Comercialização de uniformes e distintivos policiais

Ainda na reunião desta terça-feira (30), a Comissão de Segurança Pública aprovou pareceres sobre três projetos de lei (PLs) e cinco requerimentos, além de proposições que dispensam apreciação do Plenário. O primeiro projeto, analisado em 1º turno, foi o PL 1.945/04, do deputado Doutor Viana , que estabelece restrições à comercialização de peças de uniformes, fardas, distintivos e insígnias da Polícia Civil, Polícia Militar, Corpo de Bombeiros Militar, Departamento de Trânsito e outros órgãos de segurança pública. A comissão aprovou parecer do relator, deputado Antônio Júlio, favorável ao projeto na forma do substitutivo nº 1, da Comissão de Constituição e Justiça, que aperfeiçoa a redação e corrige vício de iniciativa na proposição original.

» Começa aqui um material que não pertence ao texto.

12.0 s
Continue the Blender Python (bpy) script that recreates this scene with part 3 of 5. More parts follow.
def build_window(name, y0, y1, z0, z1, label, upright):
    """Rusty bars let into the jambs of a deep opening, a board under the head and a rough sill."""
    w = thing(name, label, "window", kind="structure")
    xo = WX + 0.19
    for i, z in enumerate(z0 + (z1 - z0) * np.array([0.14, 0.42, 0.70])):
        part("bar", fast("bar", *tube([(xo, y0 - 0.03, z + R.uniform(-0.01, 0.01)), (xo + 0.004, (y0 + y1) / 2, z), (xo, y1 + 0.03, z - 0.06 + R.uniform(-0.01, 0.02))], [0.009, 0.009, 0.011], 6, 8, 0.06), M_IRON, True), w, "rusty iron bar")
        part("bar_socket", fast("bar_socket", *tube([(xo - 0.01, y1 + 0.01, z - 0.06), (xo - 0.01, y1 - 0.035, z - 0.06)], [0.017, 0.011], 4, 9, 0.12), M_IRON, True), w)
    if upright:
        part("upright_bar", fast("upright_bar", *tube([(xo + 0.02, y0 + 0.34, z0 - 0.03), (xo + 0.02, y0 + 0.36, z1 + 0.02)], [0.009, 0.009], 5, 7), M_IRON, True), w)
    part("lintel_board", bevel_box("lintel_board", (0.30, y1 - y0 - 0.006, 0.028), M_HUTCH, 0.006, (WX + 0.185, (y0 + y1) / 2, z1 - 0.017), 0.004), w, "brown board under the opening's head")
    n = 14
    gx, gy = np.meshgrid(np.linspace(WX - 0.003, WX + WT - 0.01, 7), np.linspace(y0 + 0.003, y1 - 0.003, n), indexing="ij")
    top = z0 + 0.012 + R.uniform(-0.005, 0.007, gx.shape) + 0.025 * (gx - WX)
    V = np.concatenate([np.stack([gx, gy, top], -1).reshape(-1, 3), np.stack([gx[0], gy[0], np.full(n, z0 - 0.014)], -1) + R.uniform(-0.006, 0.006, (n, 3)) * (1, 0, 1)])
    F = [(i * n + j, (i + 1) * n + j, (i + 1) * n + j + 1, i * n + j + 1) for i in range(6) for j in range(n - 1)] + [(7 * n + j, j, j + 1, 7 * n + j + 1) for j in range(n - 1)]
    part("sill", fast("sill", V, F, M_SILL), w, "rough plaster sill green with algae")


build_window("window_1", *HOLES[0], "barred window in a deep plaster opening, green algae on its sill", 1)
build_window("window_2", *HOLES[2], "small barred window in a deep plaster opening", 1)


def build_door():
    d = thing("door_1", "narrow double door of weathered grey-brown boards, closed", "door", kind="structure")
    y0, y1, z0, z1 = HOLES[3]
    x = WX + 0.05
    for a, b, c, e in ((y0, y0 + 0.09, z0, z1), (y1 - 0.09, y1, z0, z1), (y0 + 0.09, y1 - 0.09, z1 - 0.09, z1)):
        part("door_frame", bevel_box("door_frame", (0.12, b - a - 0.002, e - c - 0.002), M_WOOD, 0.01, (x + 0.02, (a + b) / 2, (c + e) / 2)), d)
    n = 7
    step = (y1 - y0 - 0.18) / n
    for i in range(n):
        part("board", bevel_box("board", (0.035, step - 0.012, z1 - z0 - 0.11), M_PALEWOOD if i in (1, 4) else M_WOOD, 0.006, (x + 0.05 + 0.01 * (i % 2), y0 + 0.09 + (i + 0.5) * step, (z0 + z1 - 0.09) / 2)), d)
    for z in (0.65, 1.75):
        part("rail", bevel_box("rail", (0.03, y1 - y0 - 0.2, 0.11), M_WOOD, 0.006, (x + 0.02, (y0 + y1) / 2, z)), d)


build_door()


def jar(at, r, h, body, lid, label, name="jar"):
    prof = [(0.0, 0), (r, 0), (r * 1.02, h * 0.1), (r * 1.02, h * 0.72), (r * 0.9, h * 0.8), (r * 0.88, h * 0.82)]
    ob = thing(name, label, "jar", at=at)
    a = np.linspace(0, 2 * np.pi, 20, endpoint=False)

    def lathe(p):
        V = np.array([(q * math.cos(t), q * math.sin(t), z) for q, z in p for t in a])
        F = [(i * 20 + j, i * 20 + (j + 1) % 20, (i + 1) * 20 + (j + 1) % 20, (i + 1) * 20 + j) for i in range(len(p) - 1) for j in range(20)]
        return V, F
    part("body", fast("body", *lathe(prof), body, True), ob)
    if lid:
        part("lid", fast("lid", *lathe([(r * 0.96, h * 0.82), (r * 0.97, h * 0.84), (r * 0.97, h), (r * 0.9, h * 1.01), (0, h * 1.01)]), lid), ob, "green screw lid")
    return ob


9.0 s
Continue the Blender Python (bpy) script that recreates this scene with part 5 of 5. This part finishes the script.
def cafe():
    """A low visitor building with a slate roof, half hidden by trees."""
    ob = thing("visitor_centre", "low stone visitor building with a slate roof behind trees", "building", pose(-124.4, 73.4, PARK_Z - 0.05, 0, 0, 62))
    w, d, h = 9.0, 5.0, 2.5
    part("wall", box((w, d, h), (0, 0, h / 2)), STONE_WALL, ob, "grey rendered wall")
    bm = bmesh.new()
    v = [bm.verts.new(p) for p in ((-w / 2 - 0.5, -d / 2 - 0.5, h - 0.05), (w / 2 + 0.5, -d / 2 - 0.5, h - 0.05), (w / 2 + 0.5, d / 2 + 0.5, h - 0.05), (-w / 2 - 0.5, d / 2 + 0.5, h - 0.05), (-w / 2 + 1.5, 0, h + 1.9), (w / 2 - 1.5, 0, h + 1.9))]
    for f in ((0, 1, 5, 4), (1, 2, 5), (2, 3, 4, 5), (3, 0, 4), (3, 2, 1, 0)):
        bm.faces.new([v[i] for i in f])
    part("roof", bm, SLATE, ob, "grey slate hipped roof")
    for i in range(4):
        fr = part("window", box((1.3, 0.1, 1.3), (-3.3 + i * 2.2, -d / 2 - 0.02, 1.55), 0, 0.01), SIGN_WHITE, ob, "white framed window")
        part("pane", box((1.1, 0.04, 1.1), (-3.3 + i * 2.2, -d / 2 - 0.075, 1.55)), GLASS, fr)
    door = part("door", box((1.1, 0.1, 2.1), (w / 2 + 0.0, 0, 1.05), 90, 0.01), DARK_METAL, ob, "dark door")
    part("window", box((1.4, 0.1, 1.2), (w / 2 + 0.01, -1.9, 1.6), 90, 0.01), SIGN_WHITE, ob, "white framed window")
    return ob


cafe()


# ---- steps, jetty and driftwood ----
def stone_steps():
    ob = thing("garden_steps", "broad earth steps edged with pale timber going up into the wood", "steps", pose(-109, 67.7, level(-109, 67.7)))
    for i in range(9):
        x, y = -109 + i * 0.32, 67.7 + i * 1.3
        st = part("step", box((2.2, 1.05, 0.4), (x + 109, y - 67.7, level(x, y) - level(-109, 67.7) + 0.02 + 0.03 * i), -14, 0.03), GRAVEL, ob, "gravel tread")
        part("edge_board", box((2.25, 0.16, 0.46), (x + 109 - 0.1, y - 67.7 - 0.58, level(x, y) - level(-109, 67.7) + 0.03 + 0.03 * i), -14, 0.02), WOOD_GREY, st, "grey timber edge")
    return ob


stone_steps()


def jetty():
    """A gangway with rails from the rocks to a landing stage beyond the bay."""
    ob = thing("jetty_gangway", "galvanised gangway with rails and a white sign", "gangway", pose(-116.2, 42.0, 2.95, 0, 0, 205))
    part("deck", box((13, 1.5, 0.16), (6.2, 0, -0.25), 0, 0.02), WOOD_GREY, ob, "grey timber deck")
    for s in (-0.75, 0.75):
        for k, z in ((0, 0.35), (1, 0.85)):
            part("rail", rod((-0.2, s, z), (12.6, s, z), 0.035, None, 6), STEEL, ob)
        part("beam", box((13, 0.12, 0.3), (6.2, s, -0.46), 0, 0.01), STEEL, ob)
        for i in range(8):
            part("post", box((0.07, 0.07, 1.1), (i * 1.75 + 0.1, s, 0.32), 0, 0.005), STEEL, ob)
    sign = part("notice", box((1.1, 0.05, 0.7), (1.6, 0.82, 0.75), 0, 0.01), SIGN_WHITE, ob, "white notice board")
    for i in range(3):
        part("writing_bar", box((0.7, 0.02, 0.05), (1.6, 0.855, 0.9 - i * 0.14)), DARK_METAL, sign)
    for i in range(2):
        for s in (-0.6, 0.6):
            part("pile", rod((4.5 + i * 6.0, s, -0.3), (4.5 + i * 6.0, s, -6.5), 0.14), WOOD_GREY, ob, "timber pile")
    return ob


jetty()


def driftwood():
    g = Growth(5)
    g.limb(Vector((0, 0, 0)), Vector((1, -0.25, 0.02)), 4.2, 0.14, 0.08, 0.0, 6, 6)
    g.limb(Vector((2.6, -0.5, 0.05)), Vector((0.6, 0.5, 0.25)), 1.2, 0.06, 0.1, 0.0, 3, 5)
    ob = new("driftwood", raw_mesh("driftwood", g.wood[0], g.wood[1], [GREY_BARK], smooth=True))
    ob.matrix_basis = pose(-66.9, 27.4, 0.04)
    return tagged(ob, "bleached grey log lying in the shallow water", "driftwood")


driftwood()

Rejeição - O segundo projeto analisado, também em 1º turno, foi o PL 2.191/05, do deputado Leonardo Moreira (PL), que cria o serviço voluntário de capelania carcerária em todos os estabelecimentos dos sistema penitenciário. O relator, deputado Sargento Rodrigues (PDT), opinou pela rejeição do projeto, por entender que um serviço voluntário não pode ser objeto de regulamentação pelo Legislativo. O parecer foi aprovado pela comissão.

Perito - O terceiro parecer aprovado foi favorável ao PL 2.331/05, do deputado Arlen Santiago (PTB), que institui o Dia do Perito Examinador de Trânsito. A proposição tramita em turno único e o relator foi o deputado Sargento Rodrigues.

Requerimentos aprovados

A comissão aprovou, ainda, cinco requerimentos:

* do deputado Sargento Rodrigues, solicitando que o secretário de Defesa Social, Antônio Anastasia, e o prefeito de Governador Valadares, Bonifácio Mourão, sejam incluídos na lista de convidados da reunião que vai discutir, em audiência pública a ser realizada em Governador Valadares, as questões relacionadas à logística dos órgãos de segurança no município e à cadeia pública local, incluindo-se reforma, contratação de agentes de segurança penitenciários;

* do deputado Sargento Rodrigues, pedindo que seja enviado ofício ao promotor de Justiça da Primeira Auditoria da Justiça Militar Estadual cobrando providências relativas às denúncias encaminhadas pela Associação dos Praças do Nordeste Mineiro (APNM);

* do deputado Zé Maia, para que seja encaminhada cópia da "Carta Pública de Curvelo" ao secretário de Defesa Social, ao comandante-geral da PM e ao chefe da Polícia Civil;

* do deputado Zé Maia, em que requer que seja consignada nos anais da Casa manifestação de aplauso aos policiais que participaram da operação integrada que resultou na captura dos assaltantes de agência do Banco do Brasil em Frutal; e

* do deputado Zé Maia, que solicita, tendo em vista convite formulado pelo Deop para que a comissão acompanhe aquele órgão em visitas técnicas às obras do sistema prisional, seja oportunamente agendada, em acordo com o Deop, data e horário para a realização das mencionadas visitas.

Presenças - Deputados Zé Maia (PSDB), presidente; Ermano Batista (PSDB), Antônio Júlio (PMDB), Sargento Rodrigues (PDT), Alberto Pinto Coelho (PP) e Doutor Viana (PFL) e deputada Elisa Costa (PT).